Hatta yang disampaikan pada tanggal 17 Agustus 1945. Moh. Hatta menyampaikan
bahwa Pancasila
mengandung dua lapis fundamen falsafah yaitu fundamen moral atau etik agama
yang terdapat dalam sila ke-1 dan fundamen politik yang terdapat pada sila ke-2
hingga sila ke-5. Menurut Moh. Hatta, bahwa sila ke-1 bukan hanya untuk saling
menghargai, melainkan juga sebagai pegangan bagi sila-sila yang lain.
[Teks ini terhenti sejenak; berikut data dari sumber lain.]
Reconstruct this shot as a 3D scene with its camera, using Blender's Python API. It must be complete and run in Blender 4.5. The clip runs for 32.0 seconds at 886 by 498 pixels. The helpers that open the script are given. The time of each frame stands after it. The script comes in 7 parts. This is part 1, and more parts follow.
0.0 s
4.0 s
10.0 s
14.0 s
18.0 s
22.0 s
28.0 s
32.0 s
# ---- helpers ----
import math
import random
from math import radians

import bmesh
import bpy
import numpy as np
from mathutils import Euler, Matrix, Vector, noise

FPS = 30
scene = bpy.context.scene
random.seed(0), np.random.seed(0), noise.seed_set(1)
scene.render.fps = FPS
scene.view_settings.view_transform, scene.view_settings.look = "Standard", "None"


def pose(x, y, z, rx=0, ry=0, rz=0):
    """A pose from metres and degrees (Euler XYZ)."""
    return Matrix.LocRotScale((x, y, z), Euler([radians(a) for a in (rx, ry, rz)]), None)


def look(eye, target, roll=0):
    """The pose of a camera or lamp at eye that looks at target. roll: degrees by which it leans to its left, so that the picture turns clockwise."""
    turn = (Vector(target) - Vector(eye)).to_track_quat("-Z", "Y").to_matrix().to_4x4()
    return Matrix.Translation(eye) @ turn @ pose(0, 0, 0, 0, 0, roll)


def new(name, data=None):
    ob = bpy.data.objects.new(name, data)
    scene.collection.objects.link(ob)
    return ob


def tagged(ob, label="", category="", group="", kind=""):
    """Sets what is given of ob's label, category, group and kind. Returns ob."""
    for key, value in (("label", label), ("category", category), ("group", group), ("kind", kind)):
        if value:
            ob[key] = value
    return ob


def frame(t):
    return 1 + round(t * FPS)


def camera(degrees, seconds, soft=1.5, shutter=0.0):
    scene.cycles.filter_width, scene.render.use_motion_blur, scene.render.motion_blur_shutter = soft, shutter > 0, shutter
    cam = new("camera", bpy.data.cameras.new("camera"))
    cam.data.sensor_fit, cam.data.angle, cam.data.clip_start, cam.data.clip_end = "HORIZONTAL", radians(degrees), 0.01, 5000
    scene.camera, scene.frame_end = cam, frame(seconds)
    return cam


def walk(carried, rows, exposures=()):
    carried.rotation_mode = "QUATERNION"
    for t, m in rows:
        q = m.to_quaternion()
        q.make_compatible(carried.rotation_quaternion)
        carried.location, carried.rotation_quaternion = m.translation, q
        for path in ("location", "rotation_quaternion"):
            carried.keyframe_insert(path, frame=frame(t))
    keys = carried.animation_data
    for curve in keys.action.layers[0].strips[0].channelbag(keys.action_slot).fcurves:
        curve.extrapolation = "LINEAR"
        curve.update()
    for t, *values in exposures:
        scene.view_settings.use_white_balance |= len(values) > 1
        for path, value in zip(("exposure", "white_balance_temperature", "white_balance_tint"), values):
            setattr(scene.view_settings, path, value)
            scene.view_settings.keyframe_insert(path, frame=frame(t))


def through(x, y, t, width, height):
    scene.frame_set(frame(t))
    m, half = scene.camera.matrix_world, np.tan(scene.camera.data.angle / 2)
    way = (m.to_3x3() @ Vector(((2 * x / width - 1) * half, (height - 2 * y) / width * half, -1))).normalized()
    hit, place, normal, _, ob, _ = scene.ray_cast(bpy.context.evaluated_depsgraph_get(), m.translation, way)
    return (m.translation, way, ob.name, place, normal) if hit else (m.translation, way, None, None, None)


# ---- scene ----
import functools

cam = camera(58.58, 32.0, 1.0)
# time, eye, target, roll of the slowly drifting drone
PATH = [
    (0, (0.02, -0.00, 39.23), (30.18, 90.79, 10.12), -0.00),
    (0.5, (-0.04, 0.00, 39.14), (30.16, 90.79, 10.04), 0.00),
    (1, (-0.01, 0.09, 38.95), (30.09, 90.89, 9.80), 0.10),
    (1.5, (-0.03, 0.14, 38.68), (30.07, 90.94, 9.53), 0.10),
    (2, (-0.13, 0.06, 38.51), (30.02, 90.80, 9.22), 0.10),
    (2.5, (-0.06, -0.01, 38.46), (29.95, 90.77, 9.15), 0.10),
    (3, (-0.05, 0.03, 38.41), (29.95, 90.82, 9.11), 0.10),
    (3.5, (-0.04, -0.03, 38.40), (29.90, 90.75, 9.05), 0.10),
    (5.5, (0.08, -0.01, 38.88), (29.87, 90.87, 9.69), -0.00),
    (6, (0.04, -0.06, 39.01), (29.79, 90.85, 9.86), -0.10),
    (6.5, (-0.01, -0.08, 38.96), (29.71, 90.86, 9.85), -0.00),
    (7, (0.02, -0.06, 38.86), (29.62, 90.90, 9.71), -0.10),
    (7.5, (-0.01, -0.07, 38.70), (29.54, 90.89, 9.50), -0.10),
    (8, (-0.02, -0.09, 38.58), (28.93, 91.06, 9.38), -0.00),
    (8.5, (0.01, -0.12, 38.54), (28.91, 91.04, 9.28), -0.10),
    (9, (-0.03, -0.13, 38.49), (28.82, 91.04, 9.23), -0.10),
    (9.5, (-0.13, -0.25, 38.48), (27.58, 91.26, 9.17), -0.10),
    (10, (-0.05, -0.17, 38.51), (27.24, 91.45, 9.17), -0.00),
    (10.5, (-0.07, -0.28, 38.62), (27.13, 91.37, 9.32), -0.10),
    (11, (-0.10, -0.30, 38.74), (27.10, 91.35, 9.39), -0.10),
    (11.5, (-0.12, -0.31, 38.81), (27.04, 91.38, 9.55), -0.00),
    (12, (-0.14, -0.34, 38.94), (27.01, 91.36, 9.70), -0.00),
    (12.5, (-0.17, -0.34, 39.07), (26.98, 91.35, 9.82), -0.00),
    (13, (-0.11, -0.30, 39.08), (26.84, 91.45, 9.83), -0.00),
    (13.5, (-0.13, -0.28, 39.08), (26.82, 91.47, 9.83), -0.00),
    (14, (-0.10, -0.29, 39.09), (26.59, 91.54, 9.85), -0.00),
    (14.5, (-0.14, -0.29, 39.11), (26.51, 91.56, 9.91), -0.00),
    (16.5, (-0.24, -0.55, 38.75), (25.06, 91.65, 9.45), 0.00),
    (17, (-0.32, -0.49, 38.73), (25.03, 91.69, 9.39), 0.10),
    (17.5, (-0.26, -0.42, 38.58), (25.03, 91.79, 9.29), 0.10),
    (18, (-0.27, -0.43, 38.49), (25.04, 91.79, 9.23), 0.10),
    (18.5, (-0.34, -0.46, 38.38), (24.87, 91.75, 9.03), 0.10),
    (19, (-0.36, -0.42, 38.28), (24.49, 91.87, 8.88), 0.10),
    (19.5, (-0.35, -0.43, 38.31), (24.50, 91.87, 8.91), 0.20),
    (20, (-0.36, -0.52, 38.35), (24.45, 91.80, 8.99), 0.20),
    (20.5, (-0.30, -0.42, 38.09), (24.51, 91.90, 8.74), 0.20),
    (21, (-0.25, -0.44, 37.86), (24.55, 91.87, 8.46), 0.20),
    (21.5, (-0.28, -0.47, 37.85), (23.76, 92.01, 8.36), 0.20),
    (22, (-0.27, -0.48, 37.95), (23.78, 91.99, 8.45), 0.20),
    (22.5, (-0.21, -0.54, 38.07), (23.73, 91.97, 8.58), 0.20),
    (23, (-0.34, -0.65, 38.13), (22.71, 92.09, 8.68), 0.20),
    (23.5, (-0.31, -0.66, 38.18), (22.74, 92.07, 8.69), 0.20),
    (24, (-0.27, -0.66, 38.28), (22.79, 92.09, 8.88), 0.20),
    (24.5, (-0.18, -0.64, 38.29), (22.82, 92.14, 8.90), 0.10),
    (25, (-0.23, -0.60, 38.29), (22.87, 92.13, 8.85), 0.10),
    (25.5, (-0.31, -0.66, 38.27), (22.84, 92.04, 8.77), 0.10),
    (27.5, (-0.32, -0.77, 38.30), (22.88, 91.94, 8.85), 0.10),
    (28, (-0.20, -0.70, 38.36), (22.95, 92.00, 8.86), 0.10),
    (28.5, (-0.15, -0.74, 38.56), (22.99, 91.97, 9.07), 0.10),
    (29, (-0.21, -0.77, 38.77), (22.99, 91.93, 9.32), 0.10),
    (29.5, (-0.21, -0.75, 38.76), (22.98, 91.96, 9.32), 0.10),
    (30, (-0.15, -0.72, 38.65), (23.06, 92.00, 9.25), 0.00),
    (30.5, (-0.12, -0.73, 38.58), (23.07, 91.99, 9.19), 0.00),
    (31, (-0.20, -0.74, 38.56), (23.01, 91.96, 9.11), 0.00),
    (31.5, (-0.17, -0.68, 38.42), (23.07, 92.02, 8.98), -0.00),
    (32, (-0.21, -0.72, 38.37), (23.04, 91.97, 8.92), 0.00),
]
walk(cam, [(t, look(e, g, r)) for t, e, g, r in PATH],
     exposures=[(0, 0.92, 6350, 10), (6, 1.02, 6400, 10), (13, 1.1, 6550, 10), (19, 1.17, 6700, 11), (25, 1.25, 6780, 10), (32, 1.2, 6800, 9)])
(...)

Maksudnya,
bahwa sila ke-1 juga dapat dijadikan sebagai pegangan dalam kehidupan
pemerintahan dan kenegaraan.
Mengenai
jaminan dalam beragama juga telah dijelaskan dalam Pasal 29 Undang-Undang Dasar
Negara Republik Indonesia Tahun 1945 (UUD NRI 1945) yang berbunyi:
1)
Negara berdasar atas Ketuhanan Yang Maha Esa.
2)
Negara menjamin kemerdekaan tiap-tiap penduduk untuk memeluk agamanya
masing-masing dan untuk beribadat menurut agamanya dan kepercayaannya itu.
Bunyi
Pasal 29 ayat (1) dan (2) sejalan dengan penyataan Ir. Soekarno dan Moh. Hatta yang
kemudian dituangkan ke dalam Pancasila sila ke-1. Selain Indonesia mengakui
adanya satu Tuhan, dalam konstitusi Indonesia juga telah disebutkan mengenai
jaminan bagi pemeluk agama. Jaminan tersebut dapat berupa perlindungan,
pemberian sarana dan prasarana peribadatan, dan lain-lain. Hal tersebut
bertujuan agar terwujudnya kerukunan antarumat beragama sehingga terjadinya
keharmonisan dalam kehidupan masyarakat saat ini maupun yang akan datang.
Oleh
karena itu, Pancasila sebagai filsafat juga berarti bahwa
pancasila mengandung pandangan, nilai, dan pemikiran yang dapat menjadi
substansi dan isi pembentukan ideologi Pancasila. Satu dari lima sila dalam
Pancasila terdapat prinsip Ketuhanan Yang Maha Esa yang juga telah menjadi
dasar negara. Hal tersebut tentu saja bukan hanya sekadar pandangan, melainkan
Pancasila sila ke-1 hingga ke-5 juga merupakan bentuk cita-cita Indonesia yang
perlu diwujudkan. Begitupun dengan kerukunan beragama yang dapat diwujudkan
dengan memegang teguh prinsip Pancasila.